- SOURCE MATERIAL:

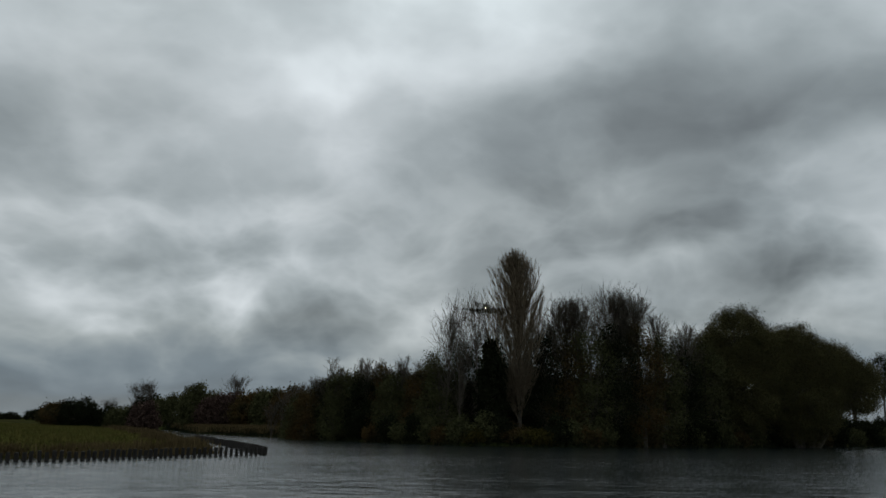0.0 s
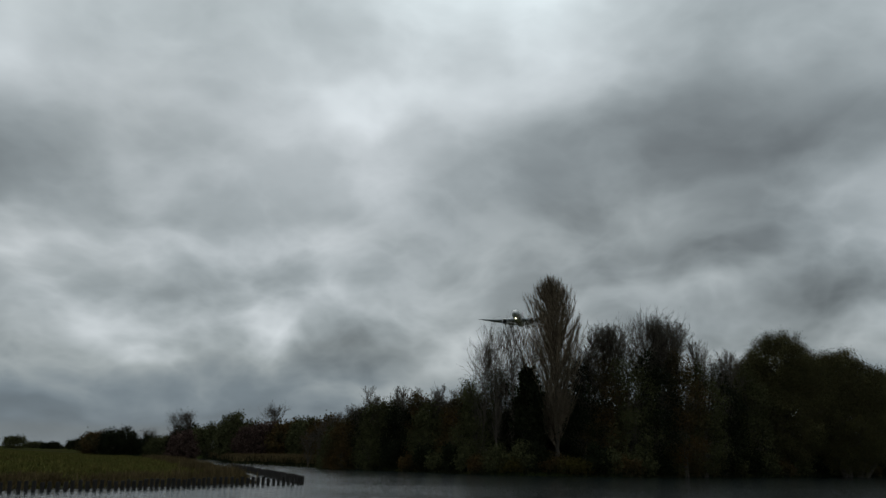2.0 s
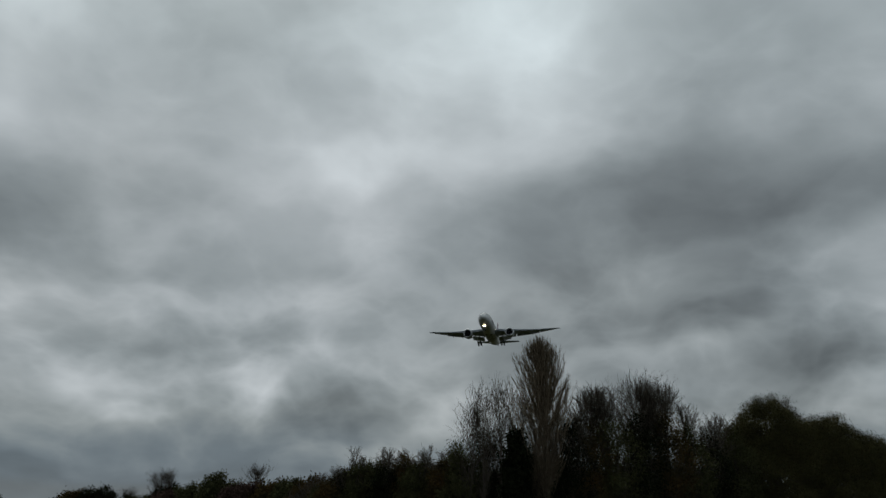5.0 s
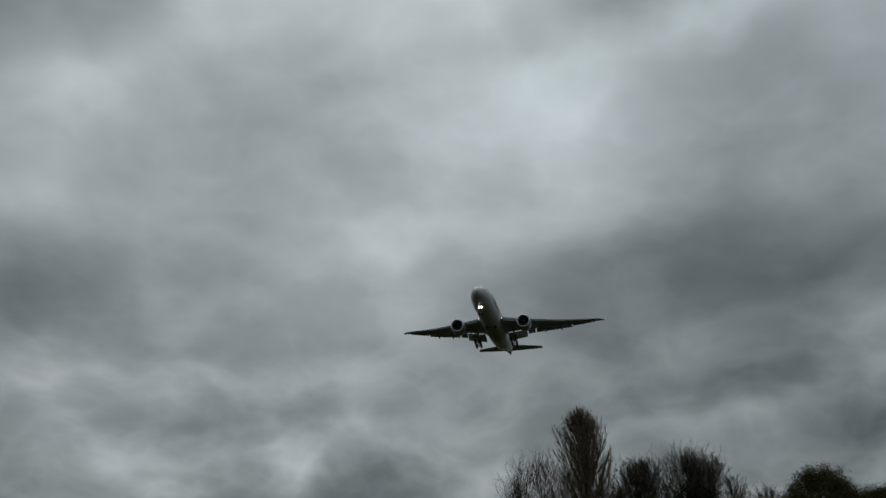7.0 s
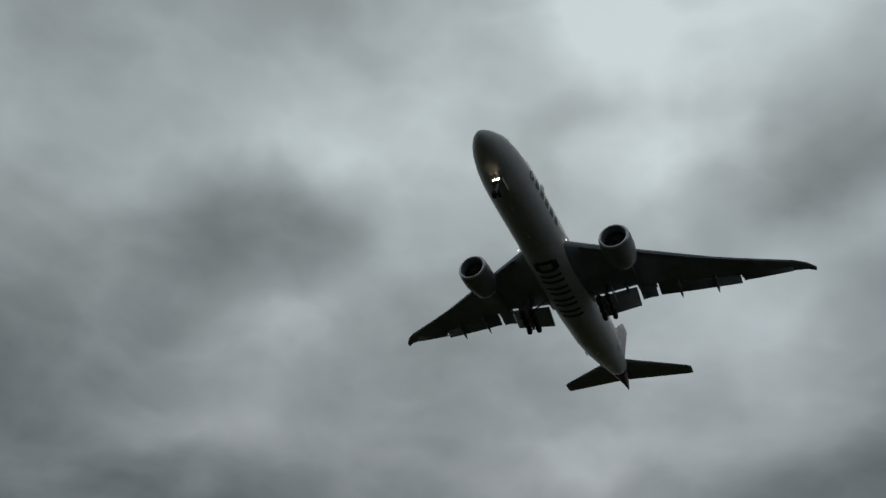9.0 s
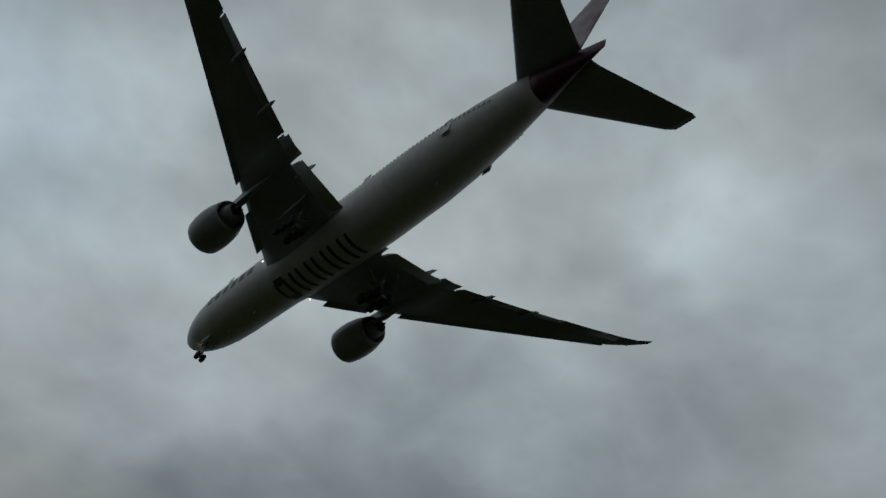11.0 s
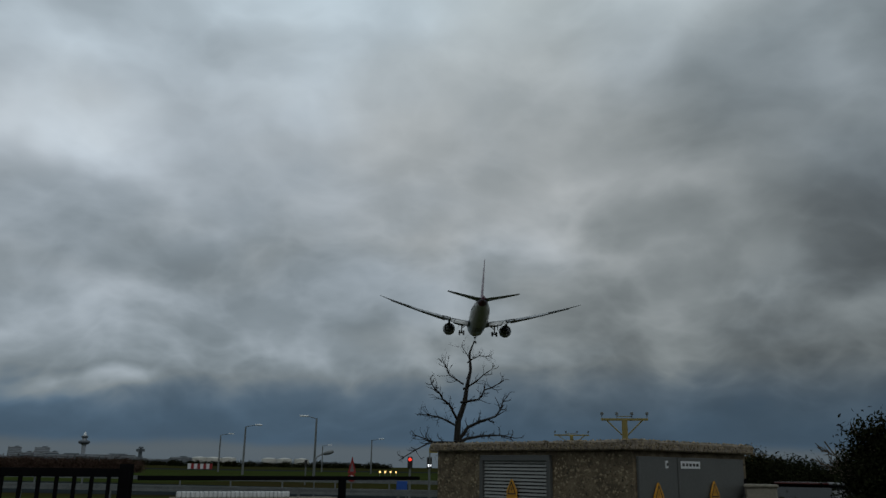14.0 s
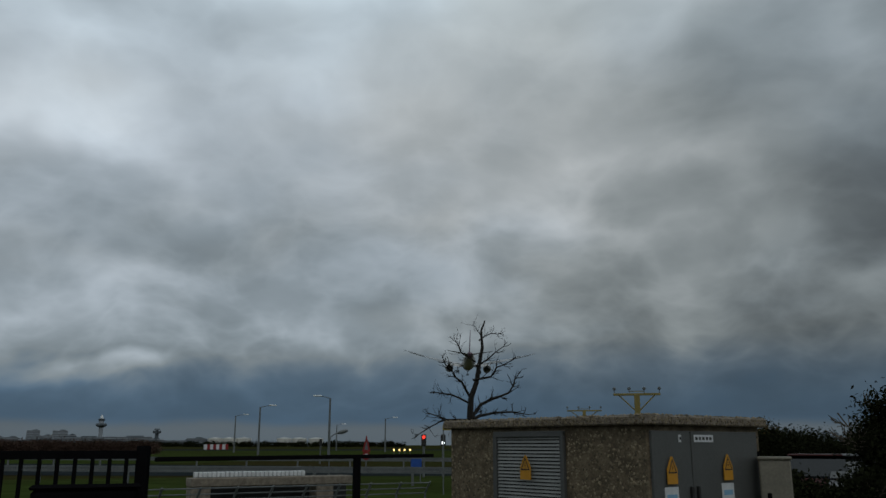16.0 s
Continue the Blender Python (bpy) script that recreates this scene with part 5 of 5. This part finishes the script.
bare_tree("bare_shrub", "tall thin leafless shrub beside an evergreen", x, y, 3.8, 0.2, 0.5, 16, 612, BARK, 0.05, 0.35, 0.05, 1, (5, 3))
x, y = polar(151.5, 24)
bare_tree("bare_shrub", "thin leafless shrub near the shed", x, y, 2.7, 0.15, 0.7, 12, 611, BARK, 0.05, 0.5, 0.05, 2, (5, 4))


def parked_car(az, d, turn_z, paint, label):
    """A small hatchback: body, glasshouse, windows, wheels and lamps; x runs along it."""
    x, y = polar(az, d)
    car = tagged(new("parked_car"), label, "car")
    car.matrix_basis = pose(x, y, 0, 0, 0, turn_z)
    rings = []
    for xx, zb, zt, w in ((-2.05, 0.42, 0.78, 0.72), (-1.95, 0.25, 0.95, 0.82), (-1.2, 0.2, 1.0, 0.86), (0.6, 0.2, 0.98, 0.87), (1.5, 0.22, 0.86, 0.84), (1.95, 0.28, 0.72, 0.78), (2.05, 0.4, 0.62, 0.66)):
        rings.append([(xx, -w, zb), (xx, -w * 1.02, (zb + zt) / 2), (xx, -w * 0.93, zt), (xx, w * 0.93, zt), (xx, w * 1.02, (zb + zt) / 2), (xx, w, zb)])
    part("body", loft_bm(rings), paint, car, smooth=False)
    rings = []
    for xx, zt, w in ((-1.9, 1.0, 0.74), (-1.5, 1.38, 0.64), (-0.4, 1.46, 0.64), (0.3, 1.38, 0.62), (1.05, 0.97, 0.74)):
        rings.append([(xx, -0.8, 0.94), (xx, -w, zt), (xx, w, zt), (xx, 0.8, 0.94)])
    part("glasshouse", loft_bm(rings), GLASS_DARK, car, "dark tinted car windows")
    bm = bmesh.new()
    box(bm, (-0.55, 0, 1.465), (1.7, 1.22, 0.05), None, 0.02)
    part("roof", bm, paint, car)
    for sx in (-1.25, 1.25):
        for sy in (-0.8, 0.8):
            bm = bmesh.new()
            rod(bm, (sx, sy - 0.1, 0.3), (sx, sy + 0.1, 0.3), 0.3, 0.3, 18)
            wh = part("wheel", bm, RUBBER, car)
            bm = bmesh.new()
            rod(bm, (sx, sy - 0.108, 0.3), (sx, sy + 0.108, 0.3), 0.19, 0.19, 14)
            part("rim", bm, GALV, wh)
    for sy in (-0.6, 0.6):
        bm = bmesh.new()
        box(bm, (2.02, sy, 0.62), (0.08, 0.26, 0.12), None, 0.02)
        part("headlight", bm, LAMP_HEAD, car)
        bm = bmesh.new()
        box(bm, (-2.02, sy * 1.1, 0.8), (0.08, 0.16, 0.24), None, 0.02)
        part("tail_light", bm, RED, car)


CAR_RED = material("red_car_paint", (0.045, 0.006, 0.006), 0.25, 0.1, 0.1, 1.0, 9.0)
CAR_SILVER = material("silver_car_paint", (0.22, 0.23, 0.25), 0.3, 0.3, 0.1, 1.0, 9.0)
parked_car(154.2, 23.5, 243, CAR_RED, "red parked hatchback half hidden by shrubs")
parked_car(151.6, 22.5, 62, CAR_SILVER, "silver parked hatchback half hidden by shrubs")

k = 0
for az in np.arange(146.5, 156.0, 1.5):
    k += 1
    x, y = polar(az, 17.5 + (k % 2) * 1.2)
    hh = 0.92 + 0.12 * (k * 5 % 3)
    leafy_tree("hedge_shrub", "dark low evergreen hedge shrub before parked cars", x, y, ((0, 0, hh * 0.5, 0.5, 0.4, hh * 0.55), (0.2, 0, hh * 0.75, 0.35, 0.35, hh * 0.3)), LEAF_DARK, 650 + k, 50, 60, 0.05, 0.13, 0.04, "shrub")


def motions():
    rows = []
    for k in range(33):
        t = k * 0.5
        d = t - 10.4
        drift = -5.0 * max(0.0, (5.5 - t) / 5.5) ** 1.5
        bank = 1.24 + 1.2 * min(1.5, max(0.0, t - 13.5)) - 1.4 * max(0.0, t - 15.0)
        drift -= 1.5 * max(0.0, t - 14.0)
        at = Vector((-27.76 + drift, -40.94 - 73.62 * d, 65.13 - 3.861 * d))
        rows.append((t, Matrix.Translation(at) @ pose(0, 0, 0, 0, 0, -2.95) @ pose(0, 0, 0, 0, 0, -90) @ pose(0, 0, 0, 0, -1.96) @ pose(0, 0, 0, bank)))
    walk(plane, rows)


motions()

- PROBLEM REQUIREMENTS:
Give every line above again exactly, with no pictures.

- SOLUTION TO THE EXERCISE:
0.0 s
2.0 s
5.0 s
7.0 s
9.0 s
11.0 s
14.0 s
16.0 s
Continue the Blender Python (bpy) script that recreates this scene with part 5 of 5. This part finishes the script.
bare_tree("bare_shrub", "tall thin leafless shrub beside an evergreen", x, y, 3.8, 0.2, 0.5, 16, 612, BARK, 0.05, 0.35, 0.05, 1, (5, 3))
x, y = polar(151.5, 24)
bare_tree("bare_shrub", "thin leafless shrub near the shed", x, y, 2.7, 0.15, 0.7, 12, 611, BARK, 0.05, 0.5, 0.05, 2, (5, 4))


def parked_car(az, d, turn_z, paint, label):
    """A small hatchback: body, glasshouse, windows, wheels and lamps; x runs along it."""
    x, y = polar(az, d)
    car = tagged(new("parked_car"), label, "car")
    car.matrix_basis = pose(x, y, 0, 0, 0, turn_z)
    rings = []
    for xx, zb, zt, w in ((-2.05, 0.42, 0.78, 0.72), (-1.95, 0.25, 0.95, 0.82), (-1.2, 0.2, 1.0, 0.86), (0.6, 0.2, 0.98, 0.87), (1.5, 0.22, 0.86, 0.84), (1.95, 0.28, 0.72, 0.78), (2.05, 0.4, 0.62, 0.66)):
        rings.append([(xx, -w, zb), (xx, -w * 1.02, (zb + zt) / 2), (xx, -w * 0.93, zt), (xx, w * 0.93, zt), (xx, w * 1.02, (zb + zt) / 2), (xx, w, zb)])
    part("body", loft_bm(rings), paint, car, smooth=False)
    rings = []
    for xx, zt, w in ((-1.9, 1.0, 0.74), (-1.5, 1.38, 0.64), (-0.4, 1.46, 0.64), (0.3, 1.38, 0.62), (1.05, 0.97, 0.74)):
        rings.append([(xx, -0.8, 0.94), (xx, -w, zt), (xx, w, zt), (xx, 0.8, 0.94)])
    part("glasshouse", loft_bm(rings), GLASS_DARK, car, "dark tinted car windows")
    bm = bmesh.new()
    box(bm, (-0.55, 0, 1.465), (1.7, 1.22, 0.05), None, 0.02)
    part("roof", bm, paint, car)
    for sx in (-1.25, 1.25):
        for sy in (-0.8, 0.8):
            bm = bmesh.new()
            rod(bm, (sx, sy - 0.1, 0.3), (sx, sy + 0.1, 0.3), 0.3, 0.3, 18)
            wh = part("wheel", bm, RUBBER, car)
            bm = bmesh.new()
            rod(bm, (sx, sy - 0.108, 0.3), (sx, sy + 0.108, 0.3), 0.19, 0.19, 14)
            part("rim", bm, GALV, wh)
    for sy in (-0.6, 0.6):
        bm = bmesh.new()
        box(bm, (2.02, sy, 0.62), (0.08, 0.26, 0.12), None, 0.02)
        part("headlight", bm, LAMP_HEAD, car)
        bm = bmesh.new()
        box(bm, (-2.02, sy * 1.1, 0.8), (0.08, 0.16, 0.24), None, 0.02)
        part("tail_light", bm, RED, car)


CAR_RED = material("red_car_paint", (0.045, 0.006, 0.006), 0.25, 0.1, 0.1, 1.0, 9.0)
CAR_SILVER = material("silver_car_paint", (0.22, 0.23, 0.25), 0.3, 0.3, 0.1, 1.0, 9.0)
parked_car(154.2, 23.5, 243, CAR_RED, "red parked hatchback half hidden by shrubs")
parked_car(151.6, 22.5, 62, CAR_SILVER, "silver parked hatchback half hidden by shrubs")

k = 0
for az in np.arange(146.5, 156.0, 1.5):
    k += 1
    x, y = polar(az, 17.5 + (k % 2) * 1.2)
    hh = 0.92 + 0.12 * (k * 5 % 3)
    leafy_tree("hedge_shrub", "dark low evergreen hedge shrub before parked cars", x, y, ((0, 0, hh * 0.5, 0.5, 0.4, hh * 0.55), (0.2, 0, hh * 0.75, 0.35, 0.35, hh * 0.3)), LEAF_DARK, 650 + k, 50, 60, 0.05, 0.13, 0.04, "shrub")


def motions():
    rows = []
    for k in range(33):
        t = k * 0.5
        d = t - 10.4
        drift = -5.0 * max(0.0, (5.5 - t) / 5.5) ** 1.5
        bank = 1.24 + 1.2 * min(1.5, max(0.0, t - 13.5)) - 1.4 * max(0.0, t - 15.0)
        drift -= 1.5 * max(0.0, t - 14.0)
        at = Vector((-27.76 + drift, -40.94 - 73.62 * d, 65.13 - 3.861 * d))
        rows.append((t, Matrix.Translation(at) @ pose(0, 0, 0, 0, 0, -2.95) @ pose(0, 0, 0, 0, 0, -90) @ pose(0, 0, 0, 0, -1.96) @ pose(0, 0, 0, bank)))
    walk(plane, rows)


motions()